§ Task goal
Say only how many lines contain the word "with".

━━━━━ Source material

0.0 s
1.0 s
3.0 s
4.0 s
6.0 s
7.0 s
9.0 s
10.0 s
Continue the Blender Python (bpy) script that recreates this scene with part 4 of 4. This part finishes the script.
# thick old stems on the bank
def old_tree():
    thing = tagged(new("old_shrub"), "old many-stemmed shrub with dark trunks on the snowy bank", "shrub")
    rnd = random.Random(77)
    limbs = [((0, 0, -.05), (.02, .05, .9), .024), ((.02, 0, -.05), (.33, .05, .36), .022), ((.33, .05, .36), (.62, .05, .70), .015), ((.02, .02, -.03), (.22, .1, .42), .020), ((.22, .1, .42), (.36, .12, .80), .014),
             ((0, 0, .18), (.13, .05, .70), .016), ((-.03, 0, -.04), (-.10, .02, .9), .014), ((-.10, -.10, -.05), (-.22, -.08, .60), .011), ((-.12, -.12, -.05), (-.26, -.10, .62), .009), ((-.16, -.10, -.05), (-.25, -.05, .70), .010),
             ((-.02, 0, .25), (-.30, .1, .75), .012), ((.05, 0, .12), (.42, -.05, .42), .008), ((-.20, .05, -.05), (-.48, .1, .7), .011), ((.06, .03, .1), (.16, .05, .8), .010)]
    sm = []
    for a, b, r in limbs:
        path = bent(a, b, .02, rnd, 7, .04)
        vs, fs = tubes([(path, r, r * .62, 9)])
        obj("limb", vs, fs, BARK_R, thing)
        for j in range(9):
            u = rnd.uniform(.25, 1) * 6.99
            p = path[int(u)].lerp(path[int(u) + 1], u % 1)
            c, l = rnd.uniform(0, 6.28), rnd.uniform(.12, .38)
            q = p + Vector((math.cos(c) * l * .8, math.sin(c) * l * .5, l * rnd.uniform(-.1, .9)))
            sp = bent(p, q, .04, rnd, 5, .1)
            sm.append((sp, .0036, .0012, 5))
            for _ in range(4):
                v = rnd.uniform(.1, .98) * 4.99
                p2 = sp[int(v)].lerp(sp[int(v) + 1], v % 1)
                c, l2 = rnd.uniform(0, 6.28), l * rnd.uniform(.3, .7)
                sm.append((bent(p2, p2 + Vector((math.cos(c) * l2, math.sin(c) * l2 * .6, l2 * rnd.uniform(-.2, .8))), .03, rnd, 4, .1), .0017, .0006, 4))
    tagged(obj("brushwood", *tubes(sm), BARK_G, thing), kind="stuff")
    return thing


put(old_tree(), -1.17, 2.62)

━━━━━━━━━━
━━━━━ Source material

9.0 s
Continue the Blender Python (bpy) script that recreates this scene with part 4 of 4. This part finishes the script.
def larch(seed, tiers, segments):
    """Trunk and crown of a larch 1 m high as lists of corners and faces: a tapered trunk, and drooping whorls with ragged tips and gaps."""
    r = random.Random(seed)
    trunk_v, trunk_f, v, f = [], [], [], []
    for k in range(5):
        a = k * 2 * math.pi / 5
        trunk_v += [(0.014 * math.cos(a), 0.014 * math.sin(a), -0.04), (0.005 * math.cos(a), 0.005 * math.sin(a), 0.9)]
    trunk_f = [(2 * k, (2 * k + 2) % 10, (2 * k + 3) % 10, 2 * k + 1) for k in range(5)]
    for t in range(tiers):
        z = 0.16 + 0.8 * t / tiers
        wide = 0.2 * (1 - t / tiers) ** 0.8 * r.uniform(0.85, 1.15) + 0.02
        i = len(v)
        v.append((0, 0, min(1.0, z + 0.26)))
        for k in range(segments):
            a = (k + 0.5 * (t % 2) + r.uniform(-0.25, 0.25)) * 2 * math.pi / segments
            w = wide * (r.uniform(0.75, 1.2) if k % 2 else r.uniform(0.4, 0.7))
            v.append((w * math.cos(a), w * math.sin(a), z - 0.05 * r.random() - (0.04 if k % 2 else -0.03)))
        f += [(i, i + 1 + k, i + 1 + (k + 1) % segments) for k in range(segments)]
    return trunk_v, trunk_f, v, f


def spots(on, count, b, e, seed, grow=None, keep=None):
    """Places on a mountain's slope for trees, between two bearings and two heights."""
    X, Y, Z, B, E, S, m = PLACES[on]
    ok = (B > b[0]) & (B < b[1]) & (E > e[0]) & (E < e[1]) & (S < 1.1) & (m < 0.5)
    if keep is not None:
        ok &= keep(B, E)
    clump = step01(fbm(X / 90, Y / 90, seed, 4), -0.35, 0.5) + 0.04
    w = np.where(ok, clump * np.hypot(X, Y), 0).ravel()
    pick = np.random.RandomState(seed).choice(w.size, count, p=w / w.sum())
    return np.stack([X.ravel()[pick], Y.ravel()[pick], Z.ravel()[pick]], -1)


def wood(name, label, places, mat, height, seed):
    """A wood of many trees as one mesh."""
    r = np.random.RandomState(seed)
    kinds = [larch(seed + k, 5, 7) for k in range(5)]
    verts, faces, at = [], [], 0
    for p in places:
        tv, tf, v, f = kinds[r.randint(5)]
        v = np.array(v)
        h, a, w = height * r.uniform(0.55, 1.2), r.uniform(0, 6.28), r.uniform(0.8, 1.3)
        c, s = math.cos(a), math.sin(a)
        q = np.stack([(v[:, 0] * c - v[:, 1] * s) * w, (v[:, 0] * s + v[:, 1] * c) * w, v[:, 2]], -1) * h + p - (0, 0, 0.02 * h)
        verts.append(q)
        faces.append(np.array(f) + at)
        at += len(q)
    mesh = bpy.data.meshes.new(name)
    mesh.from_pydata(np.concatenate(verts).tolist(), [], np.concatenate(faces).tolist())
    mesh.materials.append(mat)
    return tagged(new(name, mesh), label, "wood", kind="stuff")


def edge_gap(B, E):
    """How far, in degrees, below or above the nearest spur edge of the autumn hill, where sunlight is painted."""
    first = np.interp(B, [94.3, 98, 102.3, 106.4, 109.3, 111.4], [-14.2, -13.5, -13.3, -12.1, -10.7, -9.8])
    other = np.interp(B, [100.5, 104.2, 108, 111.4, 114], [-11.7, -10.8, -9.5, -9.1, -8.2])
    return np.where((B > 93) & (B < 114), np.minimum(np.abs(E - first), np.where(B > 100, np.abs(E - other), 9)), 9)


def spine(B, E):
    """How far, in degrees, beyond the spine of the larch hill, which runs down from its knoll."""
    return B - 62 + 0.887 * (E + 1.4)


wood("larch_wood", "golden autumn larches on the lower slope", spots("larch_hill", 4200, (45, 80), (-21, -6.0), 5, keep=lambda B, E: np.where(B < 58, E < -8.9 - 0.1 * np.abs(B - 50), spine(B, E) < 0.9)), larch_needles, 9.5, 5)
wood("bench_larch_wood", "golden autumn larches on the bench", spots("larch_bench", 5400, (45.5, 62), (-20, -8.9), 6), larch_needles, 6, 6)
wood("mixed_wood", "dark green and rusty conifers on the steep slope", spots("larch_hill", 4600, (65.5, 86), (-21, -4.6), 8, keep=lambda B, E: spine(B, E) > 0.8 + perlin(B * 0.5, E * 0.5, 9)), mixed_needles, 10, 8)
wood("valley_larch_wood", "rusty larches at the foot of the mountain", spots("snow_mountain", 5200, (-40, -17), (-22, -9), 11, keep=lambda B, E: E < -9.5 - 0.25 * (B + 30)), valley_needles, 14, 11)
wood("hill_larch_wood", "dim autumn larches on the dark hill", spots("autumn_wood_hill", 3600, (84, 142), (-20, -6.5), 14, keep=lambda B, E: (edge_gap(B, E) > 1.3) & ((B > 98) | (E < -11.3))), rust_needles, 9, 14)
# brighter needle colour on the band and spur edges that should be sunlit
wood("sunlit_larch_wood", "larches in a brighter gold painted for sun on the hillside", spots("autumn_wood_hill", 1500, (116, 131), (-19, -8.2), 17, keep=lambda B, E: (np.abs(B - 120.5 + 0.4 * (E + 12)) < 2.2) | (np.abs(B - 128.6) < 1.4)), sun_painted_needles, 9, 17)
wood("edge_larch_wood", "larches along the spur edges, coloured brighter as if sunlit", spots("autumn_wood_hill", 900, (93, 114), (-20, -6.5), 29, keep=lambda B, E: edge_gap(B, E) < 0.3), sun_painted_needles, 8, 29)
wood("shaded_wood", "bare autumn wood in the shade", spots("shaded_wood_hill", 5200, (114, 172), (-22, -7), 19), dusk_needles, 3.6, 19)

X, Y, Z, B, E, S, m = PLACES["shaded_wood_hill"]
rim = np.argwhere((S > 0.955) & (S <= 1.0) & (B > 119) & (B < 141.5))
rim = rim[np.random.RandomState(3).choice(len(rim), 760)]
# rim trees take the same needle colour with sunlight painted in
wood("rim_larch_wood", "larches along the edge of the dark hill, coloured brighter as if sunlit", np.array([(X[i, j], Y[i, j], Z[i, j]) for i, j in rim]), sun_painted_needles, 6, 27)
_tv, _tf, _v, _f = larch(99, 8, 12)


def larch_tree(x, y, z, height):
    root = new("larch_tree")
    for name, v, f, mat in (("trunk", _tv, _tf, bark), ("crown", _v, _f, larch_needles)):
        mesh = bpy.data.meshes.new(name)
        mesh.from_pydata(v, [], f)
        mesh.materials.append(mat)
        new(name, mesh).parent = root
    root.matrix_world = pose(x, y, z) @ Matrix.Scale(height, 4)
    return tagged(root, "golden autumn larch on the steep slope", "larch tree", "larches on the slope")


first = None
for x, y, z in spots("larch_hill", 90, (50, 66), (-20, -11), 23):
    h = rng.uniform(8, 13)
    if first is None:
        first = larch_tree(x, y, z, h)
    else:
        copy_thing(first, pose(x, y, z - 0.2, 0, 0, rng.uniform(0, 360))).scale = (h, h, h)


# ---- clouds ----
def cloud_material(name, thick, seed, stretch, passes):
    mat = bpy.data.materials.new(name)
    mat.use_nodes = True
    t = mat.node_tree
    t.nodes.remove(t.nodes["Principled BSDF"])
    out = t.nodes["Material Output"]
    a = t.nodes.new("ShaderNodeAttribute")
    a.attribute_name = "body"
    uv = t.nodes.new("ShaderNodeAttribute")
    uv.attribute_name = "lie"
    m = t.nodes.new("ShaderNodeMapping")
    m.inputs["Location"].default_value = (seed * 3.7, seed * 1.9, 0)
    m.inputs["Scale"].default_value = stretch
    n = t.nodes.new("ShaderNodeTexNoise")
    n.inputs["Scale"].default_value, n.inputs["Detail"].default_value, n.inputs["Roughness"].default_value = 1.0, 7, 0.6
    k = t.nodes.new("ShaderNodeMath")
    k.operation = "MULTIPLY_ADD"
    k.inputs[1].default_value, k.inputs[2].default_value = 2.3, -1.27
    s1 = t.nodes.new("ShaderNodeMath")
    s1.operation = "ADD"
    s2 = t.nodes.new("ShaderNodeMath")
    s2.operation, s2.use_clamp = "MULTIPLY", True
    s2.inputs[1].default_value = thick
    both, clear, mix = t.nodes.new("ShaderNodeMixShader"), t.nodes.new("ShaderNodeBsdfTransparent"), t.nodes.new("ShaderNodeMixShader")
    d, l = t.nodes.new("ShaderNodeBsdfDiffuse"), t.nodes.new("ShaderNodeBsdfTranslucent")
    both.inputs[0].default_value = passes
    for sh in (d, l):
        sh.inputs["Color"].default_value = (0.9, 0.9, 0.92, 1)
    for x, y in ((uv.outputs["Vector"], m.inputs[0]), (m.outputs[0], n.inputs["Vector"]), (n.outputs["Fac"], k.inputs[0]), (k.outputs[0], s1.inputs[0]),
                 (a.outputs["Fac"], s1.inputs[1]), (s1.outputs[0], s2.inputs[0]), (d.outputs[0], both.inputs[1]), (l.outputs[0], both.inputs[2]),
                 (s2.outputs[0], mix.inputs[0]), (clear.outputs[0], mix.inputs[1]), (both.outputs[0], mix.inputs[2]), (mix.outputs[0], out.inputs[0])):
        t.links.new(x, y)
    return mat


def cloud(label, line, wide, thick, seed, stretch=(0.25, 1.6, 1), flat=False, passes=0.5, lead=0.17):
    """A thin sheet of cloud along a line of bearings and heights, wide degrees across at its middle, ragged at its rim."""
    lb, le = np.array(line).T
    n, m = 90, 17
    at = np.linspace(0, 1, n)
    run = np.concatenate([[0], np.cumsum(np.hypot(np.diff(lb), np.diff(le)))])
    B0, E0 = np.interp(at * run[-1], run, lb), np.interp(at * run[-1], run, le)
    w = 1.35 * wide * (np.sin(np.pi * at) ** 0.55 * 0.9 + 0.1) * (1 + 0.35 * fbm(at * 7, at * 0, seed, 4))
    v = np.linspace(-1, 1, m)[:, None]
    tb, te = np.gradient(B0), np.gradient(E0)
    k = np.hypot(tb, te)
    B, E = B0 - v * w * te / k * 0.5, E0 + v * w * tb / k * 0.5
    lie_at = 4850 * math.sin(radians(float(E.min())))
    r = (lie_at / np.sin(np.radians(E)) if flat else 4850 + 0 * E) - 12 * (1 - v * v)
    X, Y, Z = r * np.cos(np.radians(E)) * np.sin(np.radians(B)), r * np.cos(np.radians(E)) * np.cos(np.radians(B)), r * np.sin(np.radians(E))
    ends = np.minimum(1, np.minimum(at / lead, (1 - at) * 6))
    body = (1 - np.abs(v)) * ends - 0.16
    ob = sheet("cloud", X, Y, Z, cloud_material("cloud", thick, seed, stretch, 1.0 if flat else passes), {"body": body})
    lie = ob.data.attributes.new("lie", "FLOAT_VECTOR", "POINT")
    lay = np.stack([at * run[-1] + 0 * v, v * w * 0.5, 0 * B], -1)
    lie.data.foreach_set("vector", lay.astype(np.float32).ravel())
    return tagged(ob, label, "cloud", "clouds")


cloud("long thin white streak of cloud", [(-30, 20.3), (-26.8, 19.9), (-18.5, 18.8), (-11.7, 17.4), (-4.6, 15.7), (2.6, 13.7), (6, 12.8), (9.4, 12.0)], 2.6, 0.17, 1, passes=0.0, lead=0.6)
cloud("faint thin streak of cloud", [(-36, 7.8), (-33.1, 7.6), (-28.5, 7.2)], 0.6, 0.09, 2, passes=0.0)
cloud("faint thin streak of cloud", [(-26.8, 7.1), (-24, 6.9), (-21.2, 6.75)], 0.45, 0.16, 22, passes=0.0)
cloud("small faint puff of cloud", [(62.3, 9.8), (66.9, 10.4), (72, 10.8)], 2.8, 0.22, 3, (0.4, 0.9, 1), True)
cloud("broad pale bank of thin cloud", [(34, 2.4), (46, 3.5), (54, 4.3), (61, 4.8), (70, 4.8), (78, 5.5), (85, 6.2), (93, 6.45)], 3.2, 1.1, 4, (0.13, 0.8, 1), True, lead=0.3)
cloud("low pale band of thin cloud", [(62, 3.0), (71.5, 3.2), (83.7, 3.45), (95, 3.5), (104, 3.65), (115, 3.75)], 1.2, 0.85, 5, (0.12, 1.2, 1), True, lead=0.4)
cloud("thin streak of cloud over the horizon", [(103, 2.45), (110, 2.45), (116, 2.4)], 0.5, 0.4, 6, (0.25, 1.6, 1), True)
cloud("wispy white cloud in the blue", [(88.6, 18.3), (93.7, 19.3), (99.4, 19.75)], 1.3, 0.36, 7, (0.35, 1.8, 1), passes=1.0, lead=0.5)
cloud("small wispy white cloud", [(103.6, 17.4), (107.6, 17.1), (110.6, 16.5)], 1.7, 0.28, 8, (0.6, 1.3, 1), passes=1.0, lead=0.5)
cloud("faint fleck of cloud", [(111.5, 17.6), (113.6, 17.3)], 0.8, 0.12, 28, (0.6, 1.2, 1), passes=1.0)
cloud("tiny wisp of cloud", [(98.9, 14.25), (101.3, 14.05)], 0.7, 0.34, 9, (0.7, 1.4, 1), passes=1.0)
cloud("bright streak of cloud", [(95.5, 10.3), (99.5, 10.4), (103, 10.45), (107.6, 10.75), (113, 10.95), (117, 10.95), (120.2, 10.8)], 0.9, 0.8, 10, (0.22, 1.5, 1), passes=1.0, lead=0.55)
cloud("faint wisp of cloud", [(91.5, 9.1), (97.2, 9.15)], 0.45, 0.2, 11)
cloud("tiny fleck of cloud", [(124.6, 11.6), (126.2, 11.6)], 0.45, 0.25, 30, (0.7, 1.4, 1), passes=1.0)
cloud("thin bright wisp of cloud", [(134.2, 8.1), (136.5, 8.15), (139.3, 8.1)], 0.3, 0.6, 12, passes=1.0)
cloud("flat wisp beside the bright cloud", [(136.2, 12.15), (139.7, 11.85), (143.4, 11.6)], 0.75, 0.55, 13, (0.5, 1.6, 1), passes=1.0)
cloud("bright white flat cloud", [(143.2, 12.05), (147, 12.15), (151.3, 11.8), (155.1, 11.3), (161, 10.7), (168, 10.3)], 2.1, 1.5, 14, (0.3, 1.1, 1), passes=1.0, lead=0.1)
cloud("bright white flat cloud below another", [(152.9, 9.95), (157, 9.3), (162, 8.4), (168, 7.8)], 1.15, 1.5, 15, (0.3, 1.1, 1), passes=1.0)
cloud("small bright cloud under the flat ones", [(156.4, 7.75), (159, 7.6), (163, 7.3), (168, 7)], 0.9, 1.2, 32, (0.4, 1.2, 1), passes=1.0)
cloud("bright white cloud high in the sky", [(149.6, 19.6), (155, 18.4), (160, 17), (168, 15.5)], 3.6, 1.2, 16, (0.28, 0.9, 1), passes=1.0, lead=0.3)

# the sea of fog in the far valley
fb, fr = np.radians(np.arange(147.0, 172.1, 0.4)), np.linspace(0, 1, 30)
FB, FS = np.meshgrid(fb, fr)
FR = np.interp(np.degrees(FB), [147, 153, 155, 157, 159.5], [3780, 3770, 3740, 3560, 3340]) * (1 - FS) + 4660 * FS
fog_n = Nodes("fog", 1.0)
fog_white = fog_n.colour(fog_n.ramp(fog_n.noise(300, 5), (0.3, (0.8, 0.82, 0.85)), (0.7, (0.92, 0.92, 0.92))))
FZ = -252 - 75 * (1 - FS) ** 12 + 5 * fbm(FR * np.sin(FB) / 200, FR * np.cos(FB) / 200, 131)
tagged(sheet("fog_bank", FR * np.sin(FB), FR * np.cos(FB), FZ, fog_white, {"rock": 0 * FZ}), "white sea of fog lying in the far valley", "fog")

━━━━━━━━━━

§ Correct result
5